None of this would be noteworthy but for one thing. Mitsuhiro is not a conventionally minded Japanese woman, but a thoughtful, articulate and fashionably dressed young man. And far from being a marginal eccentric he is a member of a large and growing tribe of Japanese manhood that is attracting the fascinated and anxious attention of companies, academics and the mass media.
This in a Japan that during the 1980's was noted for its culture of hard-driving industriousness and conformity.
This is an example of recession-driven cultural dream changing.
It is a blunder to think that we can stop the next recession with new government regulations on things such as bankers' pay.
This article in the Nov 3rd, 2009 edition of the Wall Street Journal talks about a much better way to avoid the next recession. Here is an excerpt:
The pain of the financial crisis has economists striving to understand precisely why it happened and how to prevent a repeat. For that task, John Geanakoplos of Yale University takes inspiration from Shakespeare's "Merchant of Venice."
The play's focus is collateral, with the money lender Shylock demanding a particularly onerous form of recompense if his loan wasn't repaid: a pound of flesh. Mr. Geanakoplos, too, finds danger lurking in the assets that back loans. For him, the risk is that investors who can borrow too freely against those assets drive their prices far too high, setting up a bust that reverberates through the economy.
Investors have been burned, they don't need the federals telling them, "Ah, ah... don't do that again." Sheesh! their charred and smoking fingers are telling them that already!
What these investors don't know is what they did wrong, and, once again, regulations designed in an atmosphere of panic aren't going to do the right kind of protecting. In this crisis that means regulations designed to protect investors and the public from greed -- such regulations will completely miss the point that caused the problem, and even worse, much worse, they will unintentionally stifle really good solutions that can be developed as this problem is better understood.
We should not forget that in 2007 investors were surprised they got burned, and regulators were surprised they got burned as well.
What we all need is better understanding, and once we have that we won't need any new regulations at all.
The work of people like Mr.

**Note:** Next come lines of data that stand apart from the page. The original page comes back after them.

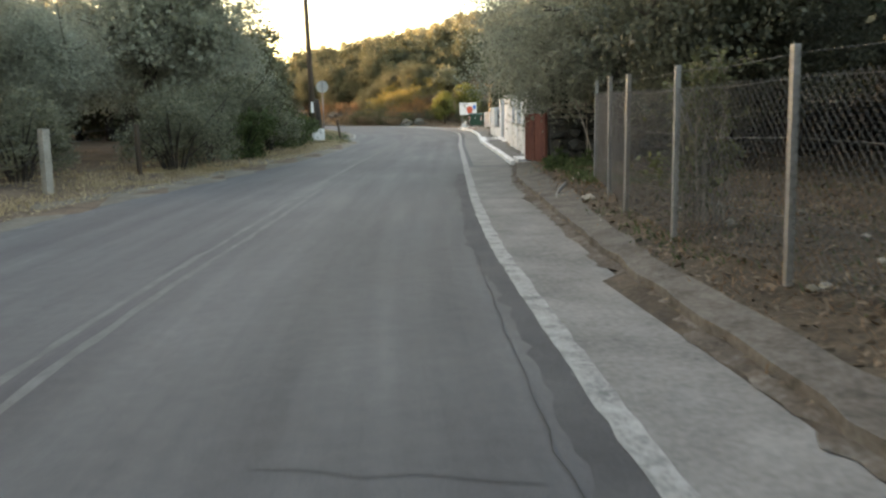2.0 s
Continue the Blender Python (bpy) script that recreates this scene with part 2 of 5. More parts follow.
M_BIN_WHITE = mat("white_reflective_sheet", (0.6, 0.6, 0.6), (0.75, 0.75, 0.75), 0.5, 3, 20, 0)
M_RED = mat("red_print", (0.45, 0.07, 0.04), (0.6, 0.12, 0.07), 0.5, 3, 20, 0)
M_BLUE = mat("blue_print", (0.06, 0.15, 0.45), (0.1, 0.25, 0.6), 0.5, 3, 20, 0)
M_BOARD = mat("white_printed_board", (0.6, 0.61, 0.62), (0.75, 0.76, 0.77), 0.45, 2, 12, 0)
M_RUBBER = mat("black_rubber", (0.012, 0.012, 0.012), (0.03, 0.03, 0.03), 0.7, 4, 30, 0)
M_HOSE = mat("sun_bleached_pipe", (0.11, 0.1, 0.085), (0.24, 0.22, 0.19), 0.7, 6, 30, 0)
M_GREY_HOSE = mat("dusty_grey_hose", (0.1, 0.1, 0.095), (0.22, 0.215, 0.2), 0.7, 6, 30, 0)
M_PIPE = mat("black_plastic_pipe", (0.02, 0.02, 0.02), (0.07, 0.066, 0.06), 0.7, 6, 30, 0)
M_BAG = mat("grey_plastic_sack", (0.3, 0.31, 0.31), (0.55, 0.56, 0.56), 0.4, 6, 25, 0.5, 12)
M_TWIG = mat("dead_branch_bark", (0.12, 0.1, 0.08), (0.28, 0.24, 0.2), 0.9, 8, 40, 0.3)
M_BACK = mat("sign_back_grey", (0.25, 0.26, 0.26), (0.36, 0.37, 0.37), 0.55, 4, 20, 0.05, metal=0.3)
M_BROWN_IRON = mat("brown_rusted_iron", (0.03, 0.022, 0.016), (0.1, 0.06, 0.04), 0.7, 6, 40, 0.2, metal=0.2)
M_GUTTER_DIRT = mat("earth_washed_over_concrete", (0.04, 0.031, 0.023), (0.15, 0.14, 0.122), 0.95, 3.2, 26, 0.7, 30, third=(0.085, 0.07, 0.054))
M_LITTER = mat("fallen_leaves", (0.07, 0.052, 0.036), (0.18, 0.138, 0.094), 0.85, 3, 20, 0, island=0.45)
M_LAMP_GLASS = mat("frosted_lamp_glass", (0.4, 0.4, 0.38), (0.5, 0.5, 0.47), 0.3, 8, 30, 0)

# ---- mesh helpers ----
def mesh_np(name, verts, faces, material):
    """A mesh from arrays: verts (n, 3), faces (m, 3 or 4)."""
    verts = np.asarray(verts, dtype=np.float32).reshape(-1, 3)
    faces = np.asarray(faces, dtype=np.int32)
    me = bpy.data.meshes.new(name)
    k = faces.shape[1]
    me.vertices.add(len(verts))
    me.vertices.foreach_set("co", verts.ravel())
    me.loops.add(faces.size)
    me.loops.foreach_set("vertex_index", faces.ravel())
    me.polygons.add(len(faces))
    me.polygons.foreach_set("loop_start", np.arange(0, faces.size, k, dtype=np.int32))
    me.update(calc_edges=True)
    me.shade_flat()
    me.validate()
    me.materials.append(material)
    return me


def smooth(me):
    me.polygons.foreach_set("use_smooth", [True] * len(me.polygons))
    return me


def from_bm(name, bm, material, shade=False):
    me = bpy.data.meshes.new(name)
    bmesh.ops.recalc_face_normals(bm, faces=bm.faces[:])
    bm.to_mesh(me)
    bm.free()
    me.materials.append(material)
    return smooth(me) if shade else me


def child(name, me, parent, m=None, label=""):
    """Links a mesh as a part under a thing or part."""
    ob = new(name, me)
    ob.parent = parent
    if m is not None:
        ob.matrix_basis = m
    return tagged(ob, label)


def part(name, bm, material, parent, label="", m=None, shade=False):
    return child(name, from_bm(name, bm, material, shade), parent, m, label)


def thing(name, label, category, m=None, group="", kind=""):
    ob = new(name)
    ob.empty_display_size = 0.2
    if m is not None:
        ob.matrix_basis = m
    return tagged(ob, label, category, group, kind)


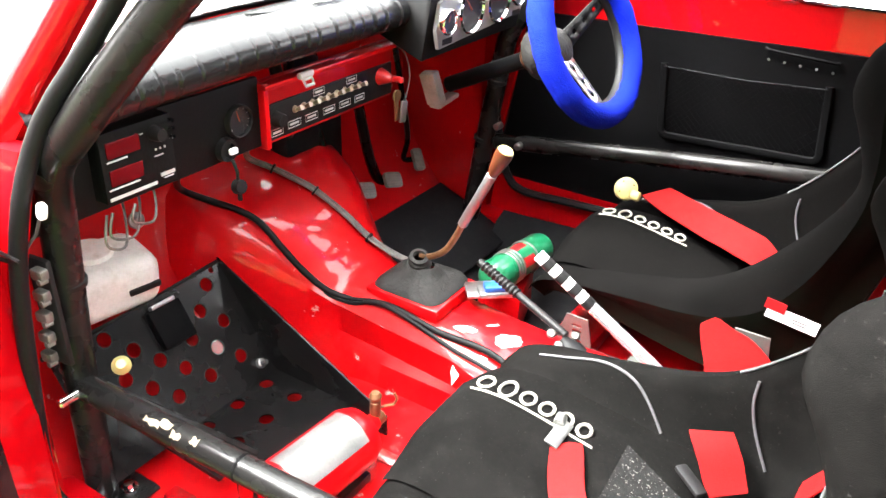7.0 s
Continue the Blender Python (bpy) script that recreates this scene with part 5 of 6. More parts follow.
part("lever", tube(bmesh.new(), spline([(0.83, 0.818, 0.53), (0.855, 0.816, 0.536), (0.890, 0.815, 0.562), (0.915, 0.815, 0.605), (0.926, 0.815, 0.632)], 5), 0.007, 8), BRASS, gear, "rusty brown bent lever")
part("sleeve", rod(bmesh.new(), (0.925, 0.815, 0.628), (0.986, 0.812, 0.752), 0.0098, 14, 0.003), STEEL, gear, "bare alloy sleeve")
part("knob", lathe(bmesh.new(), [(0, 0), (0.008, 0.0), (0.0115, 0.012), (0.0155, 0.035), (0.017, 0.050), (0.0155, 0.059), (0.0, 0.061)], axis_to((0.985, 0.812, 0.750), (0.4, -0.02, 0.85)), 24), WOOD, gear, "varnished wooden knob")
part("knob_badge", lathe(bmesh.new(), [(0, 0.002), (0.0125, 0.002), (0.0145, 0.0)], axis_to(Vector((0.985, 0.812, 0.750)) + Vector((0.4, -0.02, 0.85)).normalized() * 0.0605, (0.4, -0.02, 0.85)), 20), YELLOW, gear, "cream yellow badge")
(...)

Geanakoplos is what we need more of, not more regulations that are swinging in the dark.
As I reflect back on the various recessions I've endured and read about, one consistency is a strongly supported popular movement involving resource conservation in some form.
o In the current recession this is called getting greener.
o In the 1990's it was supporting recycling with recycling bins becoming widespread.
o In the 1980's it was supporting environment protection.
o In the 1970's saw the creation of the EPA, and movements to support better automobile safety and fuel economy, with auto safety and CAFE regulations being the highlight.
o In the 1930's it was called resource conservation and featured building dams such as Hoover Dam and improving recreation areas, with the Civilian Conservation Corps being the prominent symbol of that activity.
Many conservation movements exist and are promoting conservation ideals long before any recession hits, but when one does, one or two will grow in strength and political interest, and laws favoring those concepts de jour are enacted. This is important because the resulting laws often suffer from The Curse of Being Important -- we end up with legislation that feels good at the time, but is self-defeating because it doesn't keep up with changing economic and technological reality. After a while, the regulations don't help conserving any more, they actually impede further conserving by limiting how a product or service can change to take advantage of new circumstances.
As we work at being green in this decade, we need to keep in mind that we don't want to put obstacles in the way of being even greener in future decades.